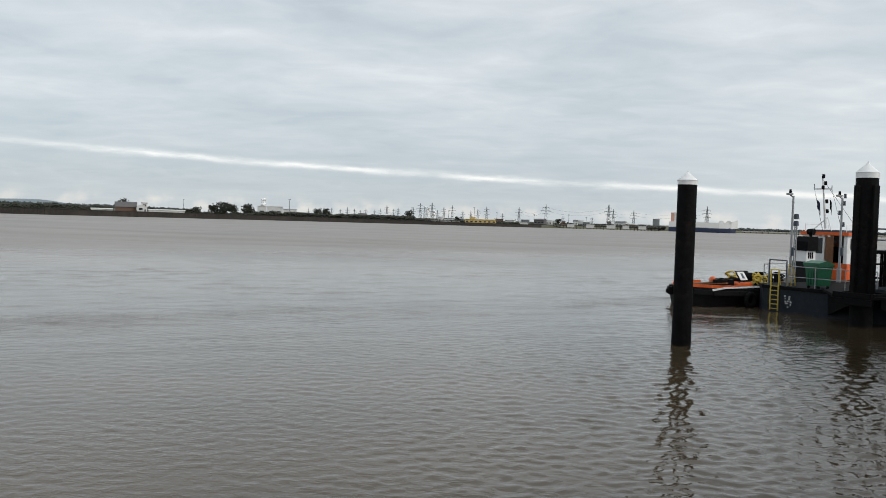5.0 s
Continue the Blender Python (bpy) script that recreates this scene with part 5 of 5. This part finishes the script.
def roro_ship():
    d = 1450
    t = empty("cargo_ship", facing(12.9, d), "white and navy roll-on cargo ship at the far jetty", "ship")
    f = lambda az: d * math.tan(radians(az - 12.9))
    z = lambda el: high(el, d)
    x0, x1 = f(10.75), f(15.15)
    bm = bmesh.new()
    loft(bm, [hull_ring(x, b, -1, s, 0.95) for x, b, s in ((x0, 20, z(0.14)), (x0 + 8, 22, z(0.14)), (x1 - 30, 22, z(0.14)), (x1 - 12, 14, z(0.15)), (x1 - 3, 3, z(0.18)))])
    part("hull", bm, M_NAVY, t, "navy blue lower hull")
    bm = bmesh.new()
    slab = lambda x, b, lo, hi: [(x, -b / 2, lo), (x, b / 2, lo), (x, b / 2, hi), (x, -b / 2, hi)]
    loft(bm, [slab(x, b, z(0.12), s) for x, b, s in ((x0, 20.4, z(0.50)), (x1 - 30, 22.4, z(0.50)), (x1 - 10, 13, z(0.55)), (x1, 2, z(0.72)))])
    part("upper_hull", bm, M_SHIP, t, "white upper hull")
    for a, b, lo, hi in ((11.7, 12.55, 0.5, 0.82), (11.9, 12.5, 0.82, 1.02), (12.0, 12.4, 1.02, 1.22)):
        bm = bmesh.new()
        box(bm, ((f(a) + f(b)) / 2, 0, (z(lo) + z(hi)) / 2), (f(b) - f(a), 18, z(hi) - z(lo)))
        part("superstructure", bm, M_SHIP, t)
        bm = bmesh.new()
        box(bm, ((f(a) + f(b)) / 2, 0, z(hi) - 1.6), (f(b) - f(a) + 0.2, 18.2, 1.1))
        part("window_band", bm, M_GLASS, t)
    bm = bmesh.new()
    box(bm, (f(11.05), 0, z(0.75)), (f(11.2) - f(10.85), 10, z(1.1) - z(0.4)))
    part("funnel", bm, mat("pink_paint", (0.62, 0.36, 0.27), 0.6, 0, 0.15, 0.3, 0.0), t, "pale orange funnel house")
    bm = bmesh.new()
    box(bm, (f(11.25), 0, z(0.72)), (8, 10, z(1.2) - z(0.35)))
    part("vent_house", bm, M_SHIP, t)
    bm = bmesh.new()
    for a, b in ((13.9, 14.3), (14.4, 14.8)):
        loft(bm, [[(f(a), y, z(0.52)), (f(b), y, z(0.52)), (f(b) - 3, y, z(0.64)), (f(a) + 3, y, z(0.64))] for y in (-8, 8)])
    part("deck_gear", bm, M_SHIP, t)


roro_ship()


# ---- trees ----
def tree_source(seed, wide, leaf=M_LEAF):
    t = empty("tree", pose(0, 0, -300), "dark leafy tree on the far bank", "tree", "trees on the far bank")
    r = random.Random(seed)
    bm = bmesh.new()
    tube(bm, (0, 0, 0), (0.05, 0, 4.0), 0.38, 0.24, 8)
    for i in range(7):
        a = i * 2.4
        L = r.uniform(2.0, 3.6)
        b = Vector((0, 0, r.uniform(2.4, 4.0)))
        tube(bm, b, b + Vector((math.cos(a) * L * wide, math.sin(a) * L * wide, L * 0.9)), 0.16, 0.05, 5)
    part("trunk", bm, M_BARK, t)
    bm = bmesh.new()
    lobes = [(Vector((r.uniform(-2.6, 2.6) * wide, r.uniform(-2.2, 2.2) * wide, r.uniform(2.2, 7.6))), r.uniform(1.3, 2.4)) for _ in range(11)]
    for c, rad in lobes:
        for _ in range(34):
            v = Vector((r.gauss(0, 1), r.gauss(0, 1), r.gauss(0, 0.8))).normalized() * rad * r.uniform(0.55, 1.08)
            s = r.uniform(0.22, 0.5)
            m = Matrix.Translation(c + v) @ Euler((r.uniform(0, 6), r.uniform(0, 6), r.uniform(0, 6))).to_matrix().to_4x4() @ Matrix.Diagonal((s, s * 0.8, s * 0.45, 1))
            bmesh.ops.create_cube(bm, size=1.6, matrix=m)
    part("crown", bm, leaf, t)
    return t


TREES = [tree_source(1, 1.0), tree_source(2, 1.25), tree_source(3, 0.8)]
POPLAR = tree_source(5, 0.28, M_LEAF_DRY)
SPOTS = [(-26.25, 820, 0.86), (-21.6, 900, 0.52), (-20.6, 910, 0.70), (-20.2, 915, 0.84), (-19.8, 905, 0.90), (-19.4, 912, 0.80), (-19.1, 920, 0.55), (-18.4, 930, 0.84), (-18.15, 935, 0.66),
         (-59.9, 990, 0.62), (-60.4, 1000, 0.55), (-54.3, 960, 0.40), (-13.6, 1120, 0.62), (-13.2, 1125, 0.70), (-12.9, 1130, 0.55), (-7.2, 1300, 0.72), (-3.7, 1250, 0.42), (3.3, 1400, 0.48), (-45.3, 800, 0.40), (-41.2, 800, 0.42), (-40.6, 802, 0.38),
         (-64.6, 985, 0.32), (-63.9, 985, 0.28), (-62.4, 985, 0.34), (-61.5, 985, 0.30), (-36.5, 790, 0.36), (-34.0, 790, 0.30), (-31.0, 800, 0.33)]
for i, (az, d, el) in enumerate(SPOTS):
    s = (high(el, d) - 3.2) / 9.4
    copy_thing(TREES[i % 3], facing(az, d, 3.2, i * 50) @ Matrix.Diagonal((s * 1.1, s * 1.1, s, 1)))
for i, az in enumerate((-68.8, -68.35, -67.9, -67.45, -67.15, -66.85)):
    s = (high(1.05 - 0.16 * (i % 3), 830) - 3) / 9.4
    copy_thing(POPLAR, facing(az, 830, 3, i * 40) @ Matrix.Diagonal((s * 0.52, s * 0.52, s, 1)))
for src in (*TREES, POPLAR):
    for o in (*src.children, src):
        bpy.data.objects.remove(o)


def woods(name, label, spans_, seed, material):
    """A belt of trees too far to count: thousands of leaf clumps on short stems."""
    r = random.Random(seed)
    vs, fs = [], []
    for az0, az1, d0, d1, el0, el1, n in spans_:
        for _ in range(n):
            az, d = r.uniform(az0, az1), r.uniform(d0, d1)
            swell = 0.5 + 0.5 * noise.noise((az * 1.6, d * 0.004, seed))
            fine = 0.5 + 0.5 * noise.noise((az * 7.0, d * 0.01, seed + 9))
            top = high(el0 + (el1 - el0) * (0.65 * swell + 0.35 * fine), d)
            z = 3 + (top - 3) * r.random() ** 0.6
            c = polar(az, d, z)
            s = r.uniform(0.8, 2.2) * d / 900
            b = len(vs)
            for k in range(6):
                off = Vector(((1, 0, 0), (-1, 0, 0), (0, 1, 0), (0, -1, 0), (0, 0, 0.75), (0, 0, -0.75))[k]) * s * r.uniform(0.6, 1.2)
                vs.append(c + off)
            fs += [(b + i, b + j, b + k) for i, j, k in ((0, 2, 4), (2, 1, 4), (1, 3, 4), (3, 0, 4), (2, 0, 5), (1, 2, 5), (3, 1, 5), (0, 3, 5))]
    me = bpy.data.meshes.new(name)
    me.from_pydata(vs, [], fs)
    me.materials.append(material)
    return tagged(new(name, me), label, "trees", kind="stuff")


woods("tree_belt", "dark belt of bushes and trees along the far bank", (
    (-66, -58, 988, 1012, -0.12, 0.10, 550), (-58, -55.2, 1003, 1012, -0.12, 0.05, 190), (-55.2, -50, 990, 1012, -0.12, 0.10, 360), (-73.5, -66.5, 765, 800, -0.05, 0.28, 900), (-50, -46.6, 880, 900, -0.1, 0.12, 300),
    (-66, -59, 985, 1020, 0.08, 0.40, 1300), (-54.6, -46.6, 1060, 1300, 0.18, 0.52, 4600), (-59.5, -54.6, 1050, 1100, 0.2, 0.45, 500), (-46.5, -33, 820, 1100, 0.14, 0.44, 6000), (-33, -26.9, 900, 1300, 0.14, 0.42, 3200),
    (-24.9, -21.6, 1000, 1200, 0.15, 0.42, 1100), (-23.2, -21.8, 900, 940, 0.1, 0.4, 300), (-21.6, -18.0, 900, 960, 0.02, 0.2, 500), (-18.2, -11.8, 1100, 1145, 0.08, 0.40, 1700), (-12, -6.8, 1200, 1400, 0.10, 0.42, 2300), (-93.5, -90.2, 840, 900, 0.5, 1.0, 800), (-6.8, 0.5, 1180, 1300, -0.04, 0.20, 1500), (0.5, 10.5, 1450, 1650, 0.0, 0.22, 1500)), 3, M_LEAF)
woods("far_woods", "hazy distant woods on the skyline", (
    (-60, -40, 1500, 2100, 0.25, 0.45, 1500), (-40, -26, 1800, 2400, 0.25, 0.50, 1600), (15, 30, 2400, 2800, 0.05, 0.22, 1300), (28, 60, 2700, 3000, 0.02, 0.16, 1500)), 5, M_LEAF_HAZE)


def hills():
    bm = bmesh.new()
    top, foot = [], []
    # blue-grey carries the haze of distance over the hills
    M = mat("hazy_hill", (0.21, 0.255, 0.28), 0.95, 0, 0.2, 0.01, 0.0)
    for az0, az1, d, e in ((-37.0, -27.5, 4200, 0.62), (-58, -44, 4300, 0.42), (28, 75, 3600, 0.40)):
        top, foot, back = [], [], []
        for i in range(61):
            az = az0 + (az1 - az0) * i / 60
            u = math.sin(math.pi * i / 60) ** 0.6
            el = e * u * (0.85 + 0.25 * noise.noise((az * 0.35, e, 1.5)))
            top.append(bm.verts.new(polar(az, d, max(2, high(el, d)))))
            foot.append(bm.verts.new(polar(az, d - 500, 0)))
            back.append(bm.verts.new(polar(az, d + 300, 0)))
        for i in range(60):
            bm.faces.new((foot[i], foot[i + 1], top[i + 1], top[i]))
            bm.faces.new((top[i], top[i + 1], back[i + 1], back[i]))
    return tagged(part("hills", bm, M), "low blue-grey hills on the horizon", "hills", kind="structure")


hills()


# ---- what moves ----
def motions():
    walk(ROTOR, [(s, ROTOR.matrix_basis @ pose(0, 0, 0, 0, 10 - 28 * s, 0)) for s in (0, 2, 4, 6, 8)])
    walk(WATER, [(s, pose(0.25 * s, 0.18 * s, 0)) for s in (0, 8)])
    base = SMOKE.matrix_basis.copy()
    walk(SMOKE, [(s, base @ pose(-0.15 * s, 0, 0.1 * s)) for s in (0, 8)])


motions()
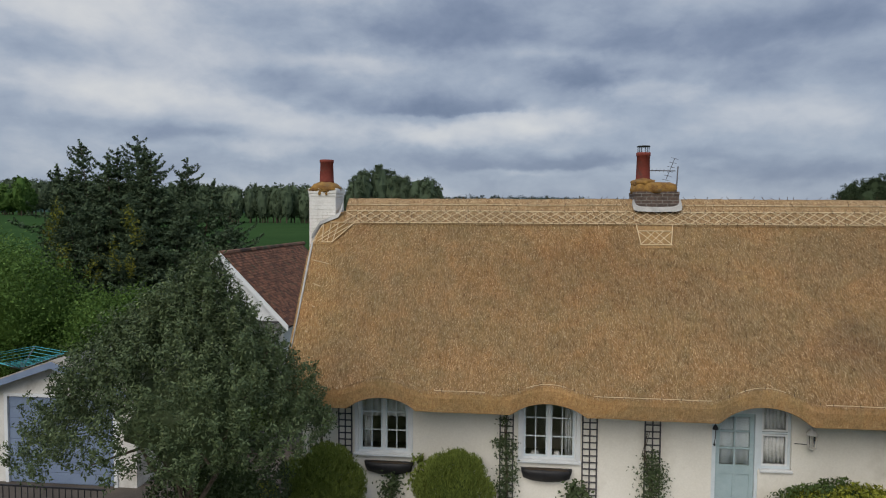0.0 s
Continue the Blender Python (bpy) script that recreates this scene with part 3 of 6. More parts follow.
def roof_points(x, s_up):
    """Many points of the front thatch at once, with the ways off its face."""
    fx, fs = np.clip((x - GRID_X[0]) / 0.06, 0, len(GRID_X) - 1.001), np.clip((s_up - GRID_S[0]) / 0.06, 0, len(GRID_S) - 1.001)
    i, j = fx.astype(int), fs.astype(int)
    u, v = (fx - i)[:, None], (fs - j)[:, None]
    g = ROOF_GRID
    p = g[i, j] * (1 - u) * (1 - v) + g[i + 1, j] * u * (1 - v) + g[i, j + 1] * (1 - u) * v + g[i + 1, j + 1] * u * v
    nrm = p[:, 3:] - p[:, :3]
    return p[:, :3], nrm / np.linalg.norm(nrm, axis=1)[:, None]


def straws(rng, p, nrm, ln, w, tilt, lift):
    """A flat stem at each point, hanging down the slope with its end lifted."""
    down = np.stack([tilt, np.full(len(p), -CS), np.full(len(p), -SN)], 1)
    down *= (ln / np.linalg.norm(down, axis=1))[:, None]
    side = np.stack([w, np.zeros(len(p)), np.zeros(len(p))], 1)
    end = p + down + nrm * lift[:, None]
    return np.stack([p - side, p + side, end + side * 0.7, end - side * 0.7], 1)


def build_thatch():
    xs = np.arange(RX0, RX1 + 0.001, 0.08)
    xs[-1] = RX1
    ss = list(np.arange(0, SMAX + 0.001, 0.11)) + [SMAX]
    lower = [(0.80, -0.30, 1), (0.40, -0.40, 1), (0.06, -0.415, 1), (0.035, -0.405, 1), (0.01, -0.26, 0.7), (-0.012, -0.12, 0.3)]
    verts, faces, kinds = [], [], []
    for x in xs:
        b = brow(x)
        wob = 0.02 * noise.noise(Vector((x * 1.3, 7.0, 2.0)))
        d = min(x - RX0, RX1 - x)
        k = 1 - d / 0.22 if d < 0.22 else 0
        ar = arch(x)
        for oy, oz, wgt in lower:
            verts.append((x + verge(x, 0), NY + CS * (b * (1 - wgt) + 0.6 * ar * wgt) + oy + wob + 0.16 * k * k, NZ + SN * b * (1 - wgt) + ar * wgt + oz + wob * 0.5 + (0.04 if oz < -0.3 else -0.08) * k * k))
        for s in ss:
            verts.append(tuple(roof_at(x, s)))
        for s in (3.2, 1.6, 0.0):
            p = roof_at(x, s)
            verts.append((x, 2 * RY - p.y, p.z - 0.02))
        verts.append((x, 2 * RY - NY - 0.1, NZ - 0.4))
        verts.append((x, 2 * RY - NY - 0.9, NZ - 0.2))
        verts.append((x, RY, 5.5 if 0.3 < d else 5.0))
    m = len(verts) // len(xs)
    nl = len(lower)
    for i in range(len(xs) - 1):
        for j in range(m):
            j2 = (j + 1) % m
            faces.append((i * m + j, i * m + j2, (i + 1) * m + j2, (i + 1) * m + j))
            xm = (xs[i] + xs[i + 1]) / 2
            if j < nl:
                kinds.append(2)
            elif j < nl + len(ss) - 1:
                sm = (ss[j - nl] + ss[j - nl + 1]) / 2
                ex = 0.10 * noise.noise(Vector((xm * 1.8, sm * 1.6, 0)))
                es = 0.10 * noise.noise(Vector((xm * 1.8, sm * 1.6, 9)))
                kinds.append(1 if in_poly(xm + ex, sm + es, PATCH) else 0)
            else:
                kinds.append(0)
    faces.append(tuple(range(m)))
    faces.append(tuple((len(xs) - 1) * m + j for j in range(m))[::-1])
    kinds += [2, 2]
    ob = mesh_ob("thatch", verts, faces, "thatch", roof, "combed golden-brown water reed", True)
    ob.data.materials.append(M["newthatch"])
    ob.data.materials.append(M["eave"])
    ob.data.polygons.foreach_set("material_index", kinds)
    ob.data.polygons.foreach_set("use_smooth", [k != 2 for k in kinds])
    bm = bmesh.new()
    bm.from_mesh(ob.data)
    bmesh.ops.recalc_face_normals(bm, faces=bm.faces)
    bm.to_mesh(ob.data)
    bm.free()
    at_roof(ob)
    # straw ends standing a little off the face
    rng = np.random.default_rng(5)
    n = 340000
    x, sl_ = rng.uniform(RX0 + 0.05, RX1 - 0.05, n), rng.uniform(-0.02, 3.95, n)
    p, nrm = roof_points(x, sl_)
    ln, w = rng.uniform(0.016, 0.058, n), rng.uniform(0.0018, 0.0038, n)
    q = straws(rng, p + nrm * 0.004, nrm, ln, w, rng.normal(0, 0.34, n), rng.uniform(0.004, 0.026, n))
    fresh = np.array([in_poly(a + 0.05 * math.sin(b * 9), b + 0.05 * math.sin(a * 7), PATCH) if 12.5 < a < 16 else False for a, b in zip(x, sl_)])
    for nm, pick, mt in (("loose_straw", ~fresh, "straw"), ("fresh_straw", fresh, "freshstraw")):
        qq = q[pick]
        tagged(at_roof(quads_ob(nm, qq.reshape(-1, 3), np.arange(4 * len(qq)).reshape(-1, 4), mt, roof)), kind="stuff")
    # cut ends on the band below the nose
    ends = []
    for i in range(20000):
        x, k = rng.uniform(RX0 + 0.05, RX1 - 0.12), rng.uniform(0.0, 0.93)
        ar = arch(x)
        wob = 0.02 * noise.noise(Vector((x * 1.3, 7.0, 2.0)))
        top = roof_at(x, 0.02)
        low = Vector((x, NY + CS * 0.6 * ar + 0.035 + wob, NZ + ar - 0.405 + wob * 0.5))
        p = top.lerp(low, k) + Vector((0, -0.006, 0))
        ln, w = rng.uniform(0.006, 0.016), rng.uniform(0.002, 0.004)
        down = Vector((rng.normal(0, 0.35), -0.45, -0.9)).normalized() * ln
        side = Vector((1, 0, 0)) * w
        ends.append([tuple(v) for v in (p - side, p + side, p + side * 0.7 + down, p - side * 0.7 + down)])
    ends = np.array(ends).reshape(-1, 3)
    tagged(at_roof(quads_ob("cut_straw", ends, np.arange(len(ends)).reshape(-1, 4), "straw", roof)), kind="stuff")
    # pale mortar strip on the western verge, below the end chimney
    bm = bmesh.new()
    rows_ = []
    for i in range(30):
        sv = 0.9 + 2.75 * i / 29
        wd = 0.018 + 0.030 * smooth01(i / 16) + 0.008 * noise.noise(Vector((0, sv * 4, 3)))
        a, b = roof_at(RX0 + 0.10, sv, 0.030), roof_at(RX0 + 0.105 + wd, sv, 0.034)
        rows_.append([bm.verts.new(v) for v in (a, b, b - Vector((0, 0.0, 0.05)), a - Vector((0, 0.0, 0.05)))])
    for a, b in zip(rows_, rows_[1:]):
        for j in range(4):
            bm.faces.new((a[j], a[(j + 1) % 4], b[(j + 1) % 4], b[j]))
    bm.faces.new(rows_[0][::-1]), bm.faces.new(rows_[-1])
    bmesh.ops.recalc_face_normals(bm, faces=bm.faces)
    at_roof(part("verge_strip", bm, "lead", roof, "pale mortar strip along the verge"))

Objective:
Copy out exactly the lines running from the one with "More parts follow." to the one with "return np.stack([p - side, p", including both ends, and nothing more.

Response to the task:
Continue the Blender Python (bpy) script that recreates this scene with part 3 of 6. More parts follow.
def roof_points(x, s_up):
    """Many points of the front thatch at once, with the ways off its face."""
    fx, fs = np.clip((x - GRID_X[0]) / 0.06, 0, len(GRID_X) - 1.001), np.clip((s_up - GRID_S[0]) / 0.06, 0, len(GRID_S) - 1.001)
    i, j = fx.astype(int), fs.astype(int)
    u, v = (fx - i)[:, None], (fs - j)[:, None]
    g = ROOF_GRID
    p = g[i, j] * (1 - u) * (1 - v) + g[i + 1, j] * u * (1 - v) + g[i, j + 1] * (1 - u) * v + g[i + 1, j + 1] * u * v
    nrm = p[:, 3:] - p[:, :3]
    return p[:, :3], nrm / np.linalg.norm(nrm, axis=1)[:, None]


def straws(rng, p, nrm, ln, w, tilt, lift):
    """A flat stem at each point, hanging down the slope with its end lifted."""
    down = np.stack([tilt, np.full(len(p), -CS), np.full(len(p), -SN)], 1)
    down *= (ln / np.linalg.norm(down, axis=1))[:, None]
    side = np.stack([w, np.zeros(len(p)), np.zeros(len(p))], 1)
    end = p + down + nrm * lift[:, None]
    return np.stack([p - side, p + side, end + side * 0.7, end - side * 0.7], 1)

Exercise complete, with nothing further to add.